In his first two Tests in charge, Arthur has seen the best and the worst of the side, with their strong victory at the Gabba followed by their first loss to New Zealand in 18 years. That inconsistency is one of the major problems the team needs to rectify, and often it is the senior members of the side rather than the younger men who are up and down.

One example is Haddin, the vice-captain for the New Zealand series. In Cape Town he played two reckless shots to get out in trying circumstances, before he contributed two valuable half-centuries in Johannesburg and Brisbane to help set up Australia's wins. But that was again followed by two poorly-judged shots to get out in Hobart.

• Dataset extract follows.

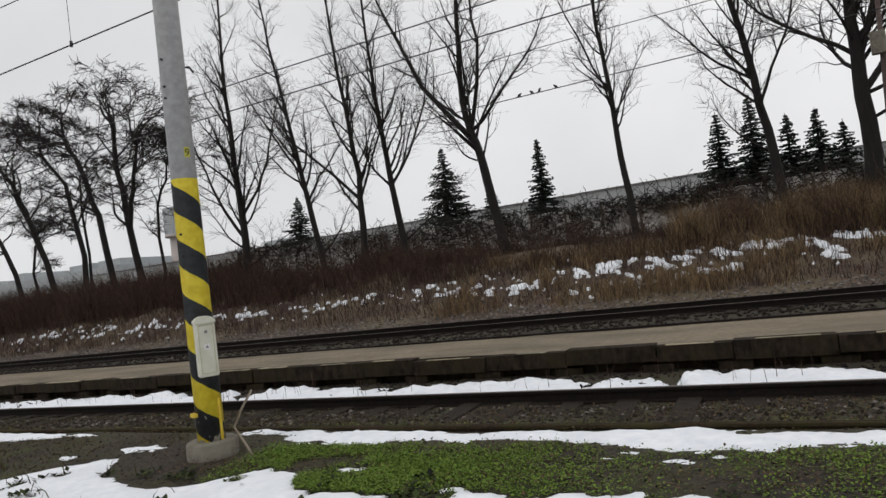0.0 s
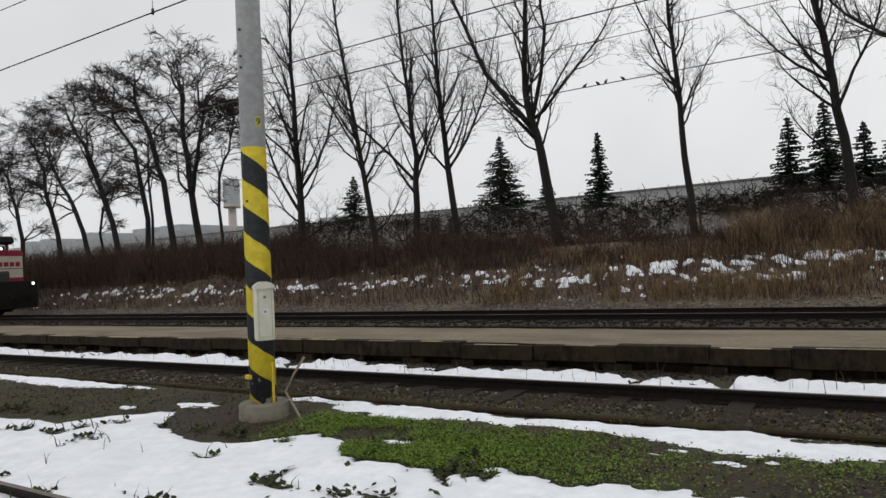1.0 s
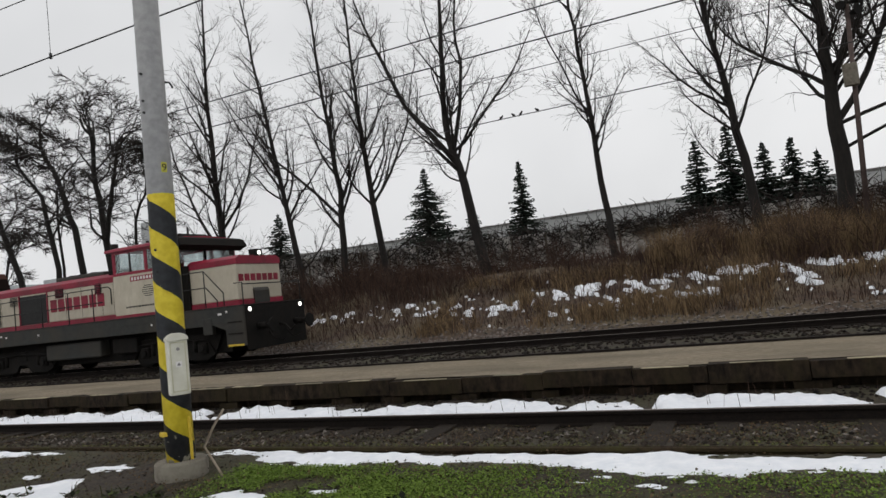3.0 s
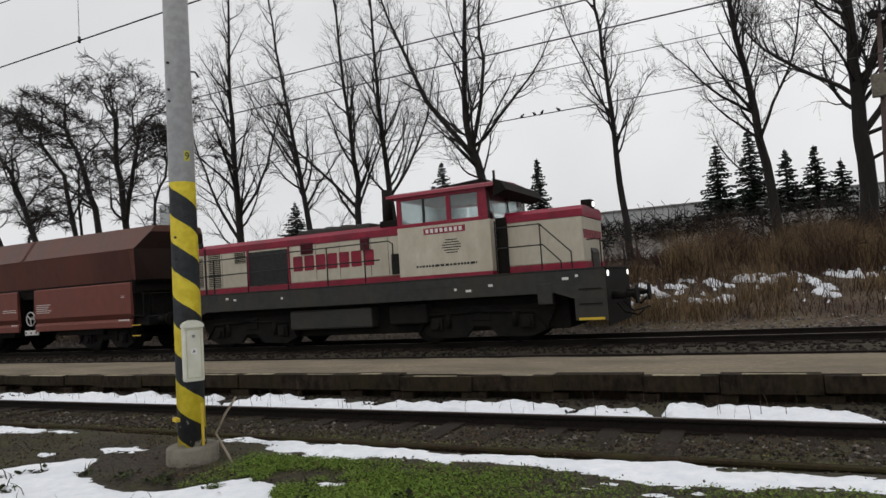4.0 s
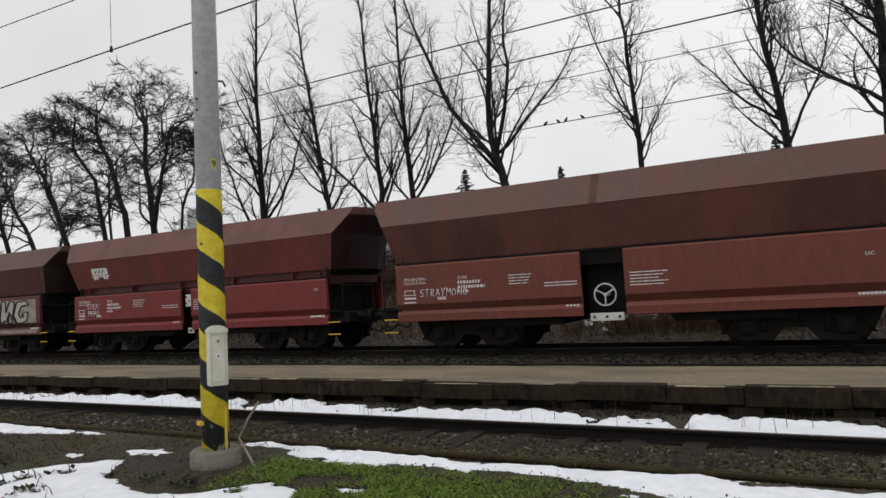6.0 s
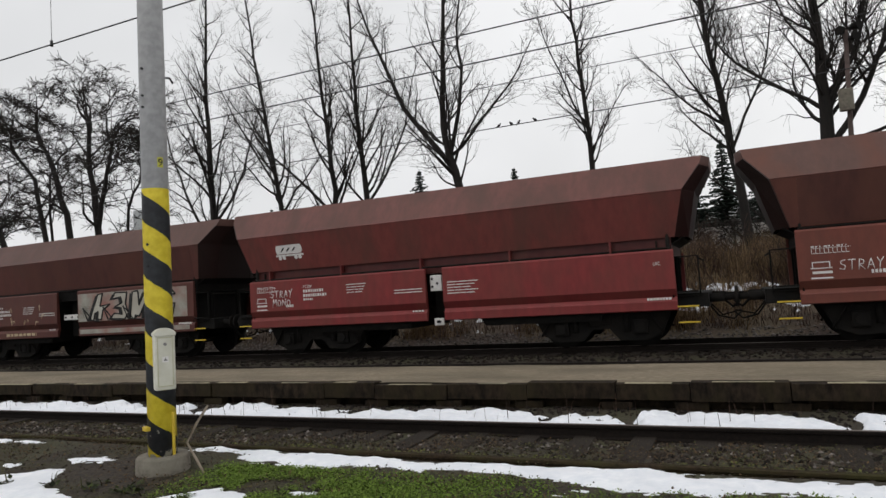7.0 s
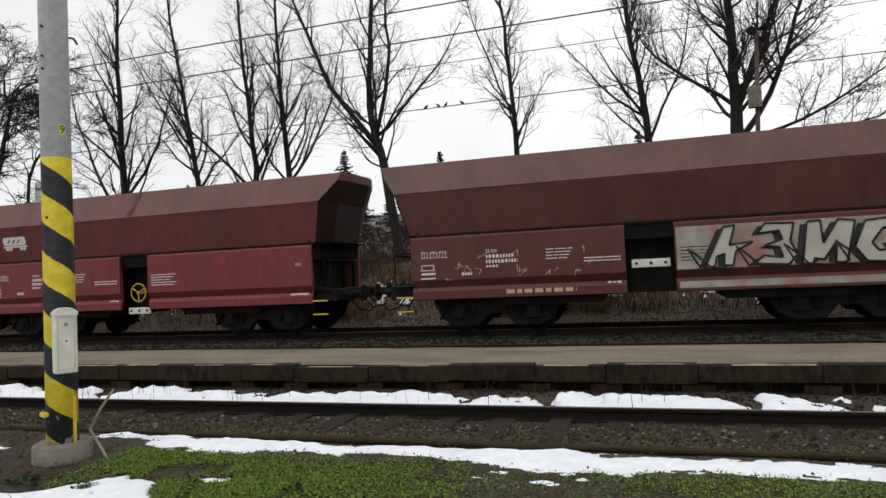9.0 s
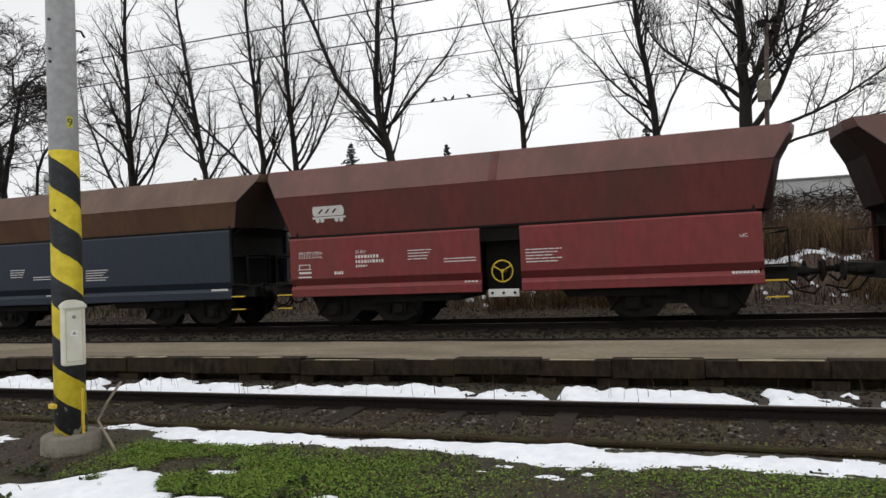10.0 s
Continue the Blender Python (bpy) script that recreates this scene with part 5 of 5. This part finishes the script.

In the first innings, Haddin lobbed Bracewell to mid-off to leave Australia at 6 for 69, and in the chase, he was dropped at slip one ball and caught in the cordon the very next delivery, having not learnt from his error, driving at a Southee outswinger. Arthur said to some degree the Australians had to accept the aggressive style was Haddin's natural game but that he, like all the batsmen, needed to adapt to the situation.

"One of the key words I used [in the post-match address] was 'resilient'," Arthur said. "The situation out there demanded a little bit of resilience and I was a little bit disappointed through the middle how we folded. Those are things we've discussed, we've discussed them openly and honestly.

"You'd like to think the guys who are more experienced are able to adapt to the situation. I would think that your experienced players would do that very comfortably. They've all been in that position before and won games for Australia."

Before their Test batting camp, all the batsmen are expected to appear in a Big Bash League match, subject to fitness, with the exception of Hughes, who has withdrawn from the T20 tournament. Their focus will need to quickly return to the longer format when they convene in Melbourne next Tuesday.